** start **

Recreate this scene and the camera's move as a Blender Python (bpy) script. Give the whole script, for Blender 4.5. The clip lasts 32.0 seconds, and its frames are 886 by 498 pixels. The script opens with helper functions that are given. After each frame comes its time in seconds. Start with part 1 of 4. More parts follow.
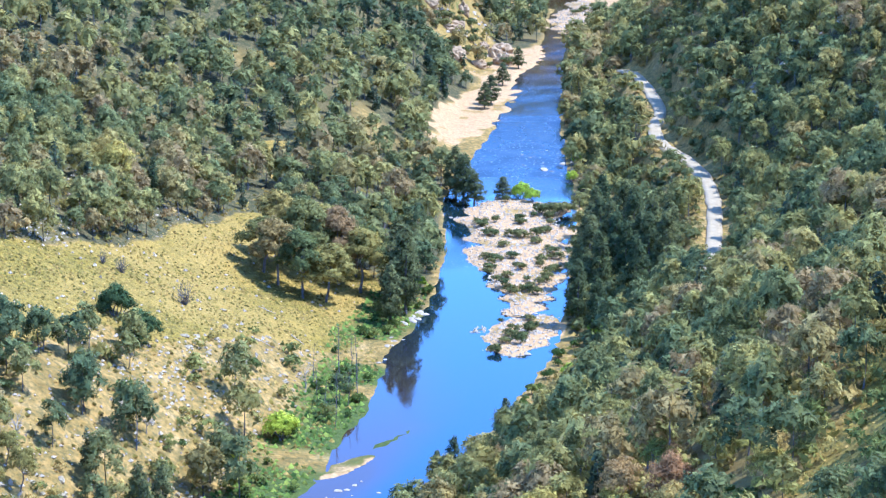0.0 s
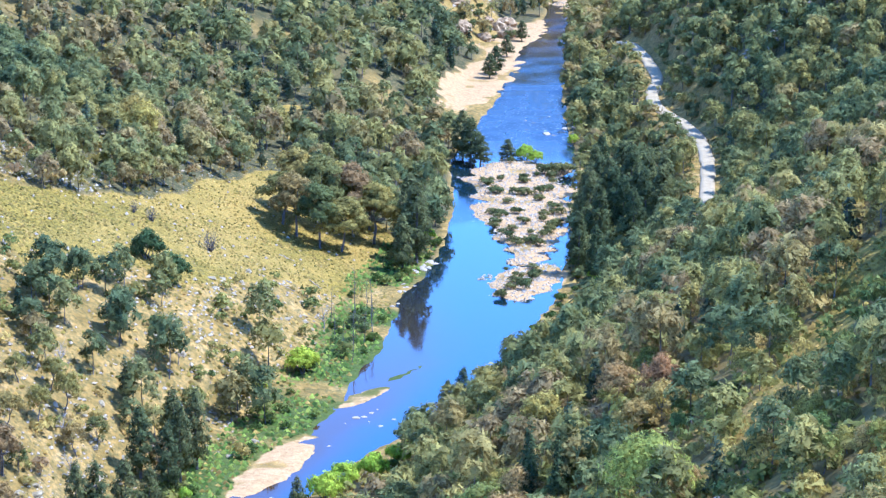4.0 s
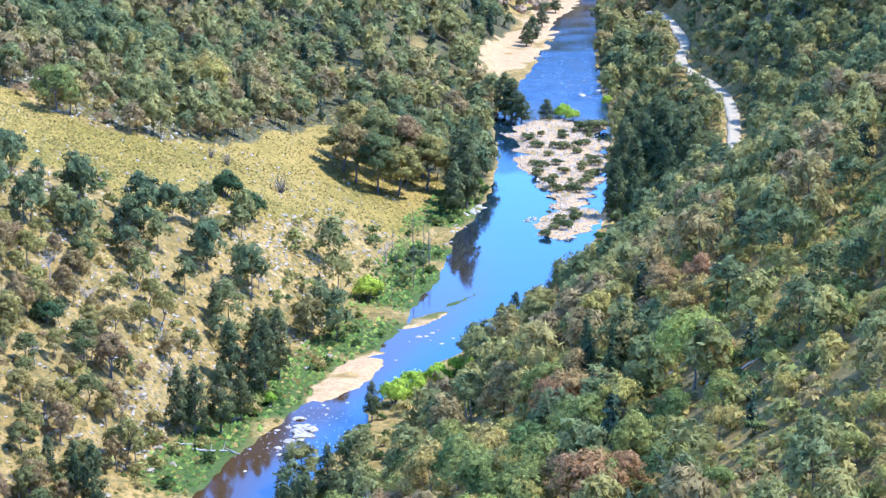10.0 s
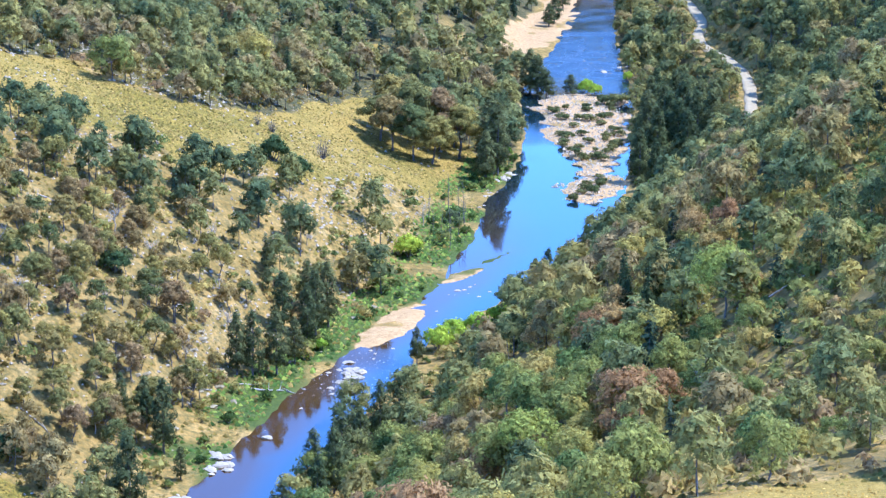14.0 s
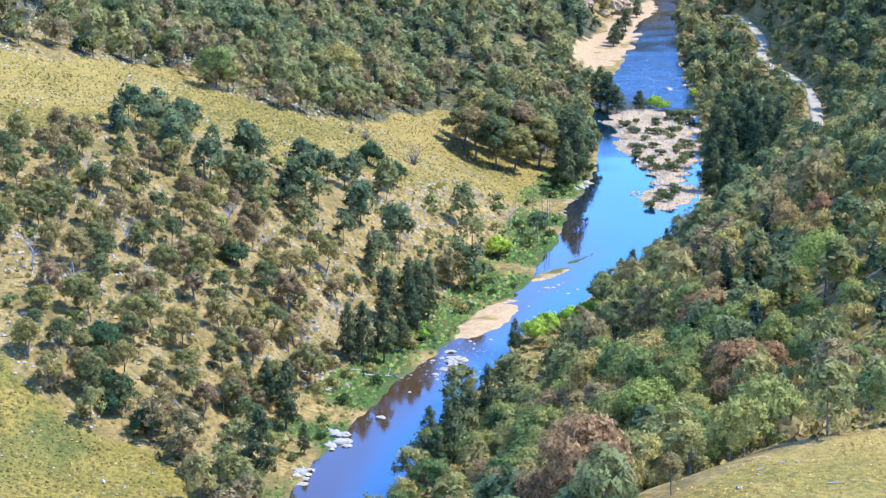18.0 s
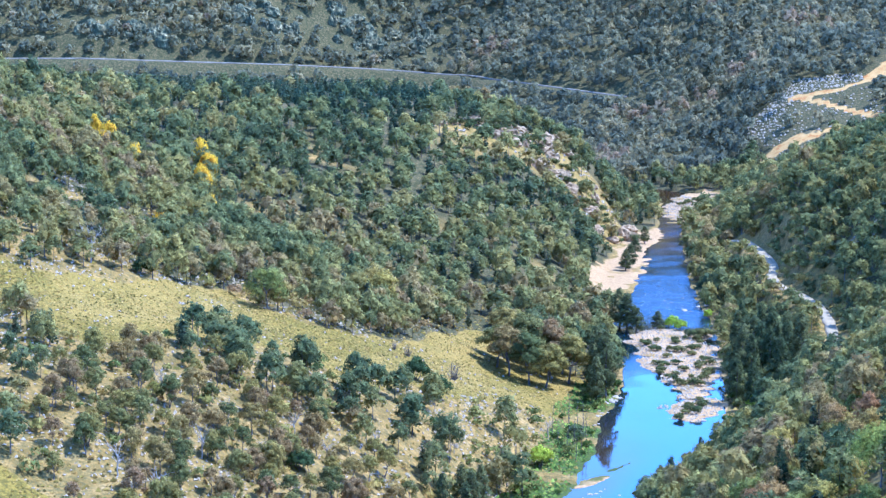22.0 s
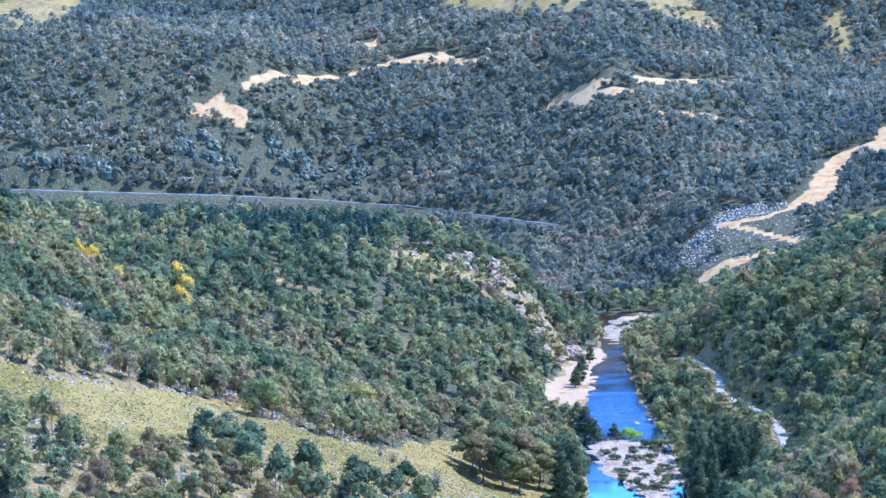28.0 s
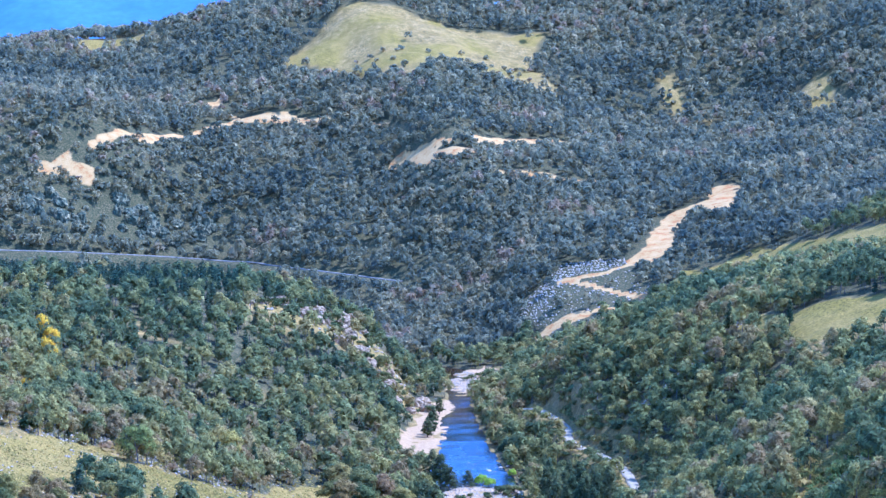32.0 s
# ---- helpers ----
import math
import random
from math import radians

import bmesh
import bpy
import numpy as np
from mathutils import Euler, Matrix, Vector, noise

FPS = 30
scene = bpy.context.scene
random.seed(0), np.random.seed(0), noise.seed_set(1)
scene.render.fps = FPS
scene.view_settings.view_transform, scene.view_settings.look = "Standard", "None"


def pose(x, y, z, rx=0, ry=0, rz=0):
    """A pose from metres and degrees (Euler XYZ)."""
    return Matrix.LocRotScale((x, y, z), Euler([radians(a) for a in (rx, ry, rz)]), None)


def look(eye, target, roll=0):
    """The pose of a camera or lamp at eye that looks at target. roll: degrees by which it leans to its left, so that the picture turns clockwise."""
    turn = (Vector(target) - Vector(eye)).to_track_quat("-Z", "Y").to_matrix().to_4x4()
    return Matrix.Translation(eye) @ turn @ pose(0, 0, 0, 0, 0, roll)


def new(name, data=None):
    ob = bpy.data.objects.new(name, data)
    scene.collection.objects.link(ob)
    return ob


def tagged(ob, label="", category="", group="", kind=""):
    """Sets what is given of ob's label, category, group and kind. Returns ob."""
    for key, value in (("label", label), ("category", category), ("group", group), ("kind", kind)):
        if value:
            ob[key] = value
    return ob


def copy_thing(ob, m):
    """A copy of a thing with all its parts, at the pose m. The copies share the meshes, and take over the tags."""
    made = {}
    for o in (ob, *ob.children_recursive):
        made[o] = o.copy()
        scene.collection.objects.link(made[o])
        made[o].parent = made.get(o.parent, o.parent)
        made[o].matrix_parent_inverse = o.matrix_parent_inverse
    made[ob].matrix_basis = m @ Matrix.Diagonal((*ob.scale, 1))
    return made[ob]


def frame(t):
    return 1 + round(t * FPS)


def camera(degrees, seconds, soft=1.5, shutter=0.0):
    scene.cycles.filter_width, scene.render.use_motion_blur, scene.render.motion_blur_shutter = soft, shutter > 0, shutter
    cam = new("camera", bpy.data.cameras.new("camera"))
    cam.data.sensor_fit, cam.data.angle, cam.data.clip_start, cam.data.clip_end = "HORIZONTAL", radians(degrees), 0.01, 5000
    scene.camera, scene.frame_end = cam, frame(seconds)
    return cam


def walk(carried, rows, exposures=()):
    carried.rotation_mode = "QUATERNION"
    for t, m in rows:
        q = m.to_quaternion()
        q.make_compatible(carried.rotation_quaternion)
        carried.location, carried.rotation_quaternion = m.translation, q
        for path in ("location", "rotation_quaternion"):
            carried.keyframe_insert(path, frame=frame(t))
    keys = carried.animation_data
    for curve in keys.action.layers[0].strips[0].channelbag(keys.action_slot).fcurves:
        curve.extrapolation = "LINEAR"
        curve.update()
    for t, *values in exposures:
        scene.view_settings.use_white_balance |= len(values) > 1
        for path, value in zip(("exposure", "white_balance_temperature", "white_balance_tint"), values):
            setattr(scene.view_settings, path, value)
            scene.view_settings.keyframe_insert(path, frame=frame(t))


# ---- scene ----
# Seconds, the eye in metres, then turn, tilt and roll in degrees.
PATH = [
    (0, -0.00, 0.00, 160.00, 2.099, -13.178, 0.096),
    (0.5, 0.08, -5.15, 159.90, 2.102, -13.199, 0.100),
    (1, 0.18, -10.30, 159.81, 2.118, -13.226, 0.133),
    (1.5, 0.30, -15.43, 159.78, 2.137, -13.249, 0.103),
    (2, 0.42, -20.58, 159.78, 2.141, -13.272, 0.091),
    (2.5, 0.46, -25.72, 159.84, 2.130, -13.294, 0.150),
    (3, 0.36, -30.87, 159.92, 2.127, -13.310, 0.136),
    (3.5, 0.15, -36.02, 159.99, 2.126, -13.333, 0.076),
    (5.5, -1.05, -56.57, 160.34, 2.164, -13.387, 0.061),
    (6, -1.42, -61.71, 160.49, 2.170, -13.411, 0.047),
    (6.5, -1.87, -66.84, 160.69, 2.198, -13.426, 0.065),
    (7, -2.40, -71.95, 160.90, 2.240, -13.441, 0.065),
    (7.5, -2.94, -77.04, 161.08, 2.275, -13.454, 0.057),
    (8, -3.51, -82.11, 161.20, 2.323, -13.467, 0.017),
    (8.5, -4.11, -87.14, 161.26, 2.359, -13.478, -0.024),
    (9, -4.74, -92.13, 161.28, 2.404, -13.477, -0.033),
    (9.5, -5.43, -97.07, 161.31, 2.441, -13.482, -0.062),
    (10, -6.11, -102.01, 161.33, 2.489, -13.477, -0.065),
    (10.5, -6.78, -106.95, 161.34, 2.521, -13.471, -0.084),
    (11, -7.42, -111.90, 161.35, 2.551, -13.477, -0.084),
    (11.5, -8.02, -116.85, 161.38, 2.568, -13.474, -0.097),
    (12, -8.60, -121.82, 161.45, 2.586, -13.485, -0.105),
    (12.5, -9.21, -126.80, 161.54, 2.591, -13.493, -0.104),
    (13, -9.94, -131.78, 161.63, 2.586, -13.521, -0.128),
    (13.5, -10.83, -136.75, 161.69, 2.575, -13.540, -0.071),
    (14, -11.93, -141.69, 161.75, 2.587, -13.548, -0.051),
    (14.5, -13.32, -146.59, 161.82, 2.628, -13.553, -0.104),
    (16.5, -20.12, -165.95, 162.02, 2.875, -13.634, 0.376),
    (17, -22.14, -170.73, 162.08, 2.947, -13.551, 0.333),
    (17.5, -24.33, -175.45, 162.13, 3.012, -13.310, 0.265),
    (18, -26.57, -180.11, 162.20, 3.090, -12.867, 0.208),
    (18.5, -28.82, -184.73, 162.22, 3.163, -12.314, 0.159),
    (19, -31.09, -189.33, 162.19, 3.239, -11.719, 0.116),
    (19.5, -33.44, -193.89, 162.17, 3.313, -11.116, 0.058),
    (20, -35.82, -198.43, 162.16, 3.379, -10.513, 0.012),
    (20.5, -38.18, -202.95, 162.16, 3.442, -9.926, -0.065),
    (21, -40.52, -207.43, 162.19, 3.310, -9.229, -0.076),
    (21.5, -42.88, -211.91, 162.23, 2.784, -8.496, -0.110),
    (22, -45.27, -216.39, 162.29, 2.394, -7.977, -0.115),
    (22.5, -47.69, -220.86, 162.33, 2.160, -7.549, -0.154),
    (23, -50.08, -225.31, 162.34, 2.046, -7.220, -0.203),
    (23.5, -52.40, -229.72, 162.37, 2.050, -6.961, -0.203),
    (24, -54.64, -234.12, 162.38, 2.022, -6.741, -0.218),
    (24.5, -56.79, -238.49, 162.33, 1.641, -6.566, -0.180),
    (26.5, -64.82, -255.82, 162.03, 0.980, -6.364, -0.166),
    (27, -66.80, -260.13, 161.95, 0.983, -6.123, -0.180),
    (27.5, -68.76, -264.44, 161.86, 0.667, -5.648, -0.124),
    (28, -70.67, -268.75, 161.79, 0.144, -5.170, -0.127),
    (28.5, -72.56, -273.07, 161.74, -0.046, -4.823, -0.067),
    (29, -74.43, -277.42, 161.73, -0.422, -4.680, -0.031),
    (29.5, -76.30, -281.82, 161.74, -1.213, -4.665, 0.034),
    (30, -78.19, -286.25, 161.76, -2.155, -4.653, 0.124),
    (30.5, -80.06, -290.68, 161.81, -2.840, -4.591, 0.157),
    (31, -81.88, -295.09, 161.92, -3.300, -4.447, 0.186),
    (31.5, -83.63, -299.47, 162.10, -3.515, -4.198, 0.193),
    (32, -85.33, -303.85, 162.29, -3.529, -3.935, 0.204),
]
cam = camera(18.0, 32.0, soft=1.35)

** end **

### TASK PROMPT
Your task is to give again the lines from the one containing "return Matrix.Translation(eye) @" to the one containing "what is given", both lines included, exactly and without anything added.

### EXERCISE RESULT
    return Matrix.Translation(eye) @ turn @ pose(0, 0, 0, 0, 0, roll)


def new(name, data=None):
    ob = bpy.data.objects.new(name, data)
    scene.collection.objects.link(ob)
    return ob


def tagged(ob, label="", category="", group="", kind=""):
    """Sets what is given of ob's label, category, group and kind. Returns ob."""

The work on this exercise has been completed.